**Direction:** Restate all the material verbatim, except for the pictures.

::::

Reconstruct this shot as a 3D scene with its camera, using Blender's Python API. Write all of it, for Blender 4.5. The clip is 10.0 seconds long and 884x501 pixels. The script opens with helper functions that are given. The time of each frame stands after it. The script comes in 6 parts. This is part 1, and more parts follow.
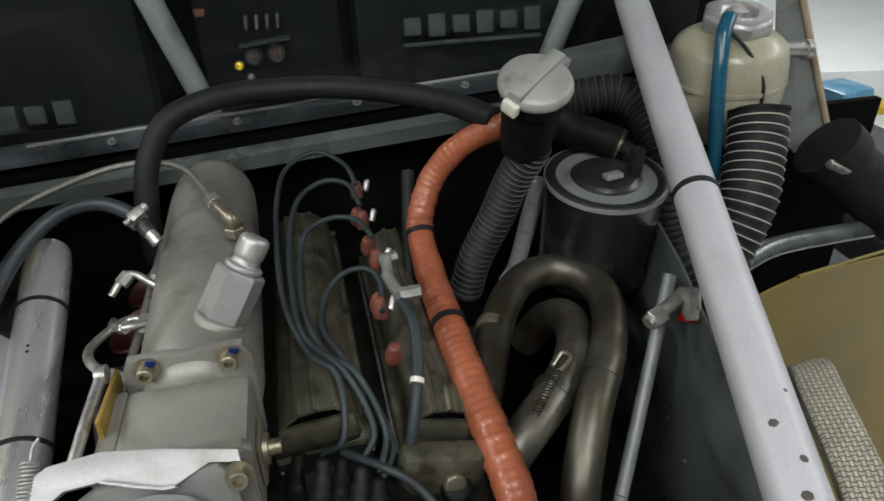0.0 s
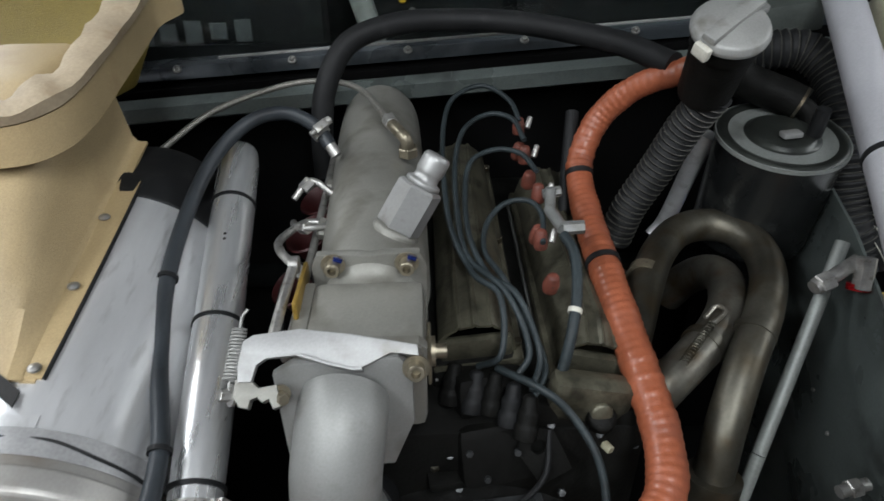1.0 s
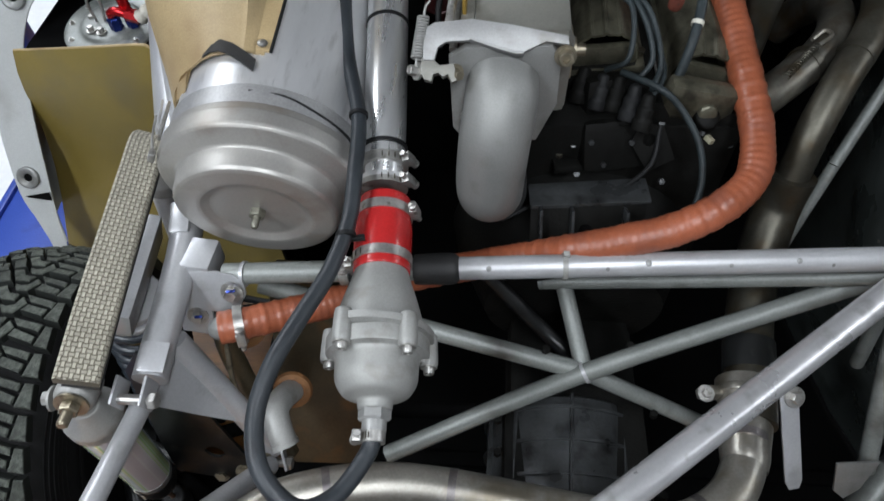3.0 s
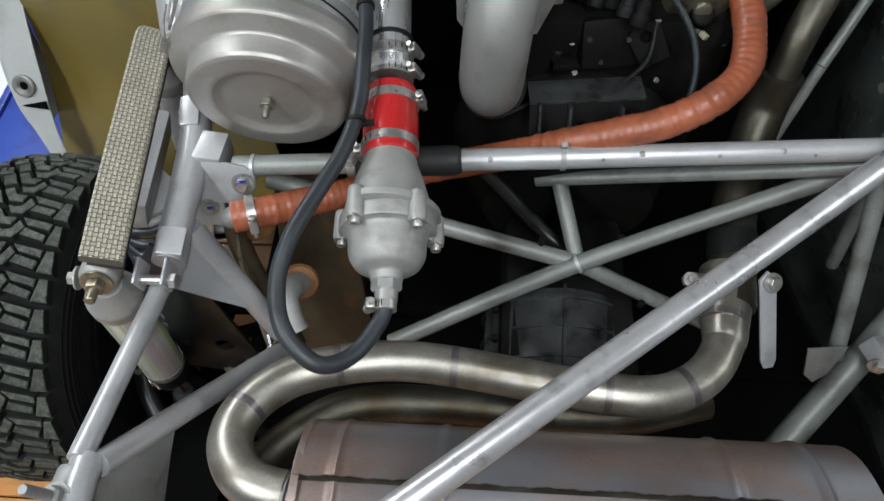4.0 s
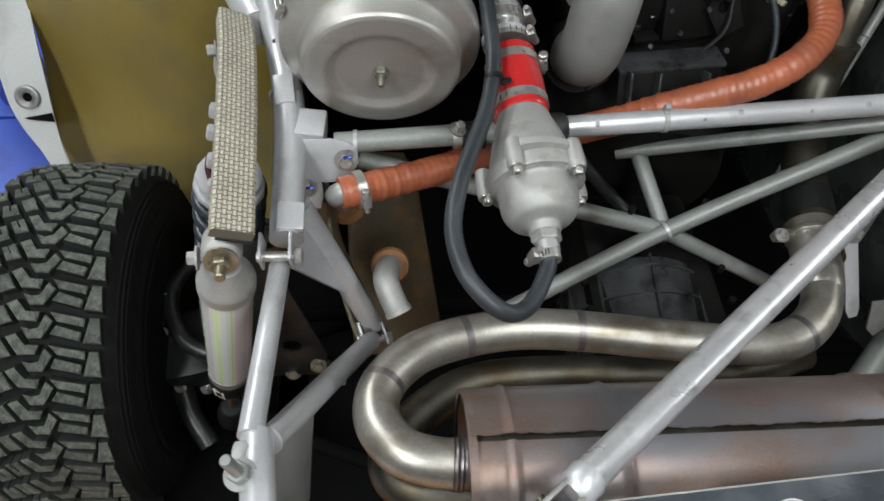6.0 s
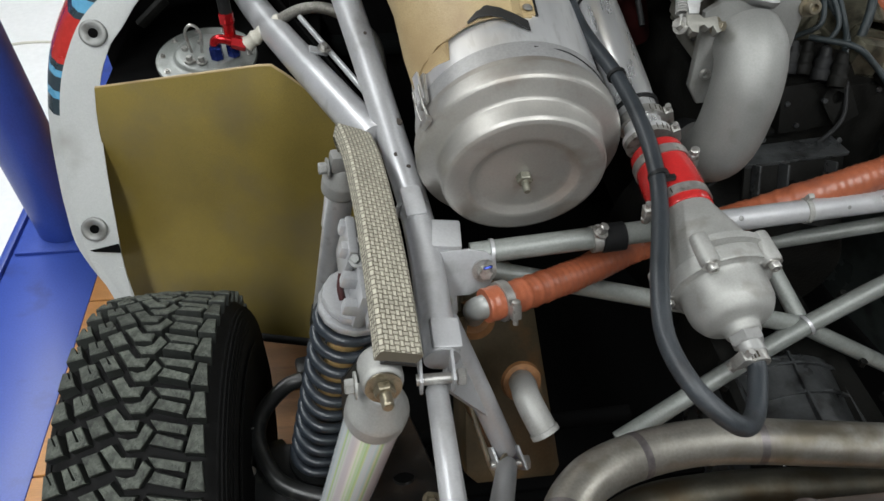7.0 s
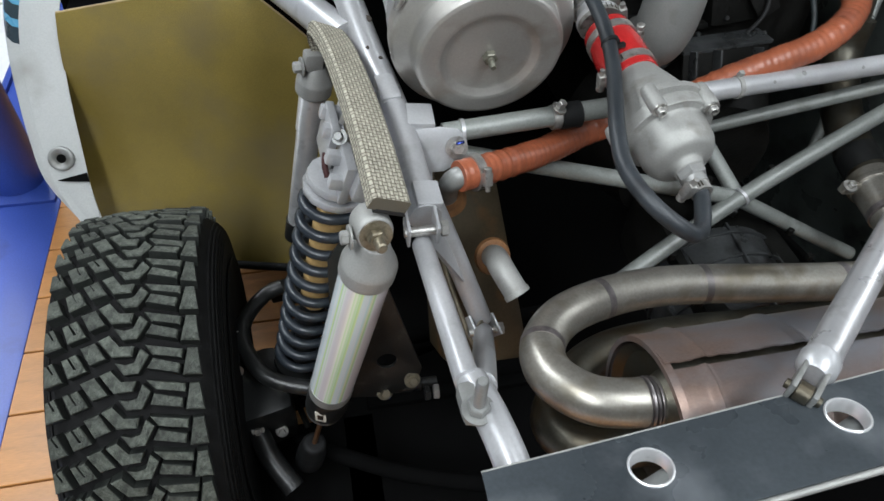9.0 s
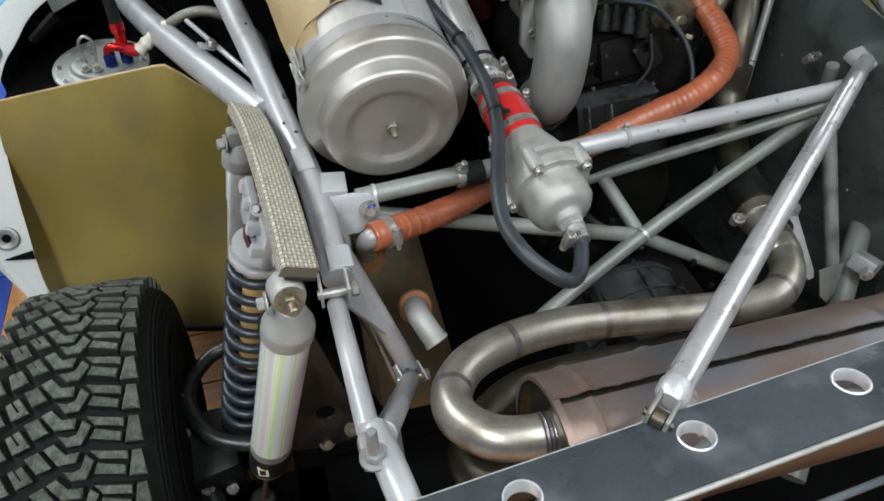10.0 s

::::

**Task result:**
Reconstruct this shot as a 3D scene with its camera, using Blender's Python API. Write all of it, for Blender 4.5. The clip is 10.0 seconds long and 884x501 pixels. The script opens with helper functions that are given. The time of each frame stands after it. The script comes in 6 parts. This is part 1, and more parts follow.
0.0 s
1.0 s
3.0 s
4.0 s
6.0 s
7.0 s
9.0 s
10.0 s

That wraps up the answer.